Starting at the line containing "finishes the script.", copy each line exactly, ending with the line containing "return base, way, rng.uniform(0.4, 1.0, blades)". Leave out everything else.

-- start of RECORDS PROVIDED --

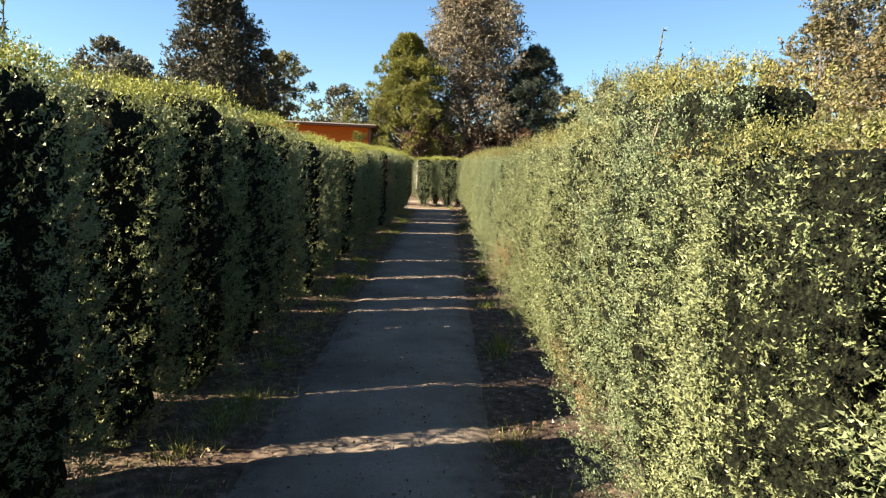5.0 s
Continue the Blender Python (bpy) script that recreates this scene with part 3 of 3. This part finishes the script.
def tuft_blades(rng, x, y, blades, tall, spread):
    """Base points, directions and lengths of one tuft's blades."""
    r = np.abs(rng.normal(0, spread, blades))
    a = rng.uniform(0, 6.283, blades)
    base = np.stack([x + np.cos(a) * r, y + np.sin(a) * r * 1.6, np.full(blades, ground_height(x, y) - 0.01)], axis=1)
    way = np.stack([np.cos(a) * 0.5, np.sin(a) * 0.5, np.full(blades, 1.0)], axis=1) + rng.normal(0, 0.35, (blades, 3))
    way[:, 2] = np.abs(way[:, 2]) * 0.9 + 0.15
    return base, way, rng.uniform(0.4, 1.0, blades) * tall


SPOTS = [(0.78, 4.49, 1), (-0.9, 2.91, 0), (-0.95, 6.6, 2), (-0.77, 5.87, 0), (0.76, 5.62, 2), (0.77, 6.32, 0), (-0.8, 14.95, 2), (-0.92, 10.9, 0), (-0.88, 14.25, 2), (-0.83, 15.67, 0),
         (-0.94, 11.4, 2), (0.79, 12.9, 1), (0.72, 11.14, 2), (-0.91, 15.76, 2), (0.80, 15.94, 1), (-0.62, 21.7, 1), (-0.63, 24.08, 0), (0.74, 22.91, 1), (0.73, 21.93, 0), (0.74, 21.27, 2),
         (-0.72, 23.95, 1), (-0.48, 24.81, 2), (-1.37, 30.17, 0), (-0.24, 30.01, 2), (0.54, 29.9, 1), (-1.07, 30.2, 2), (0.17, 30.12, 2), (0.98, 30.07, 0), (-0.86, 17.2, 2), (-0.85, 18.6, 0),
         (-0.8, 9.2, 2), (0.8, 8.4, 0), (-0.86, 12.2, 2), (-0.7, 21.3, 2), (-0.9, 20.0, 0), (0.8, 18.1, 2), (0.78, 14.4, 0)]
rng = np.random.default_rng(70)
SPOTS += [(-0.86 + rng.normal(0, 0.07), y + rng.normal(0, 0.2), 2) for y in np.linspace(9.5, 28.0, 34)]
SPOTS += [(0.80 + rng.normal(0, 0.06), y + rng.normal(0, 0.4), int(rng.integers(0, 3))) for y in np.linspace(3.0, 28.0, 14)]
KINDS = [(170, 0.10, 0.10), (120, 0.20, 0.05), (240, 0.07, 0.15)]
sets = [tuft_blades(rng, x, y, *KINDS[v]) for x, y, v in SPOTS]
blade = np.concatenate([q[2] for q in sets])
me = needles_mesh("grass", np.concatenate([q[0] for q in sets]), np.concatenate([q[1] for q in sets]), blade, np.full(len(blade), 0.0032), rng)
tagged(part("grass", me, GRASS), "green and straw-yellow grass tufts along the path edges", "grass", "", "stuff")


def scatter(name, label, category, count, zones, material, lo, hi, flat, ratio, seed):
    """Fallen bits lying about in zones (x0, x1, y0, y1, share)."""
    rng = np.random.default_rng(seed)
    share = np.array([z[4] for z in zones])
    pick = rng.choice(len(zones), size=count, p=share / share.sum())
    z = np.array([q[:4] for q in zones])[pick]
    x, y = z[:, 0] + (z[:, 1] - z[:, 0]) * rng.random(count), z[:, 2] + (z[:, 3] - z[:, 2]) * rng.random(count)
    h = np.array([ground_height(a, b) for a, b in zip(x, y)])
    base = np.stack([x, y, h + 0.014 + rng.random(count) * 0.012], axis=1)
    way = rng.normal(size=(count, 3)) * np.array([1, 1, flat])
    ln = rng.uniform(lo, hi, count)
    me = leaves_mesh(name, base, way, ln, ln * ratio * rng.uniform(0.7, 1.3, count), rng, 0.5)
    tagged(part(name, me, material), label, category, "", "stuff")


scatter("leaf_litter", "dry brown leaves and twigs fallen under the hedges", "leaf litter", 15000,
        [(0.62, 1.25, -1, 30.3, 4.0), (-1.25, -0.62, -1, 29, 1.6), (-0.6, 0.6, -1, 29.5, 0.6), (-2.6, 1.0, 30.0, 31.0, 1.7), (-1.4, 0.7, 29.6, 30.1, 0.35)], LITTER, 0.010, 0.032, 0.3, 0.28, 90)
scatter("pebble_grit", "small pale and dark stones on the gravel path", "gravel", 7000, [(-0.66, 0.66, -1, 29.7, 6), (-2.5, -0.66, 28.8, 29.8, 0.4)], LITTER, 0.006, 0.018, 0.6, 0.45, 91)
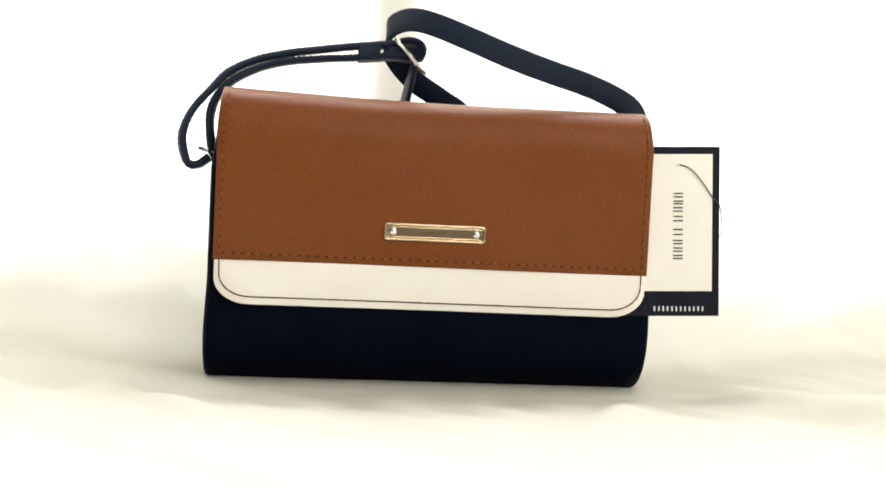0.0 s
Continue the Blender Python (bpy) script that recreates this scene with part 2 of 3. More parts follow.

-- end of RECORDS PROVIDED --

= ANSWER TO THIS EXERCISE =
Continue the Blender Python (bpy) script that recreates this scene with part 3 of 3. This part finishes the script.
def tuft_blades(rng, x, y, blades, tall, spread):
    """Base points, directions and lengths of one tuft's blades."""
    r = np.abs(rng.normal(0, spread, blades))
    a = rng.uniform(0, 6.283, blades)
    base = np.stack([x + np.cos(a) * r, y + np.sin(a) * r * 1.6, np.full(blades, ground_height(x, y) - 0.01)], axis=1)
    way = np.stack([np.cos(a) * 0.5, np.sin(a) * 0.5, np.full(blades, 1.0)], axis=1) + rng.normal(0, 0.35, (blades, 3))
    way[:, 2] = np.abs(way[:, 2]) * 0.9 + 0.15
    return base, way, rng.uniform(0.4, 1.0, blades) * tall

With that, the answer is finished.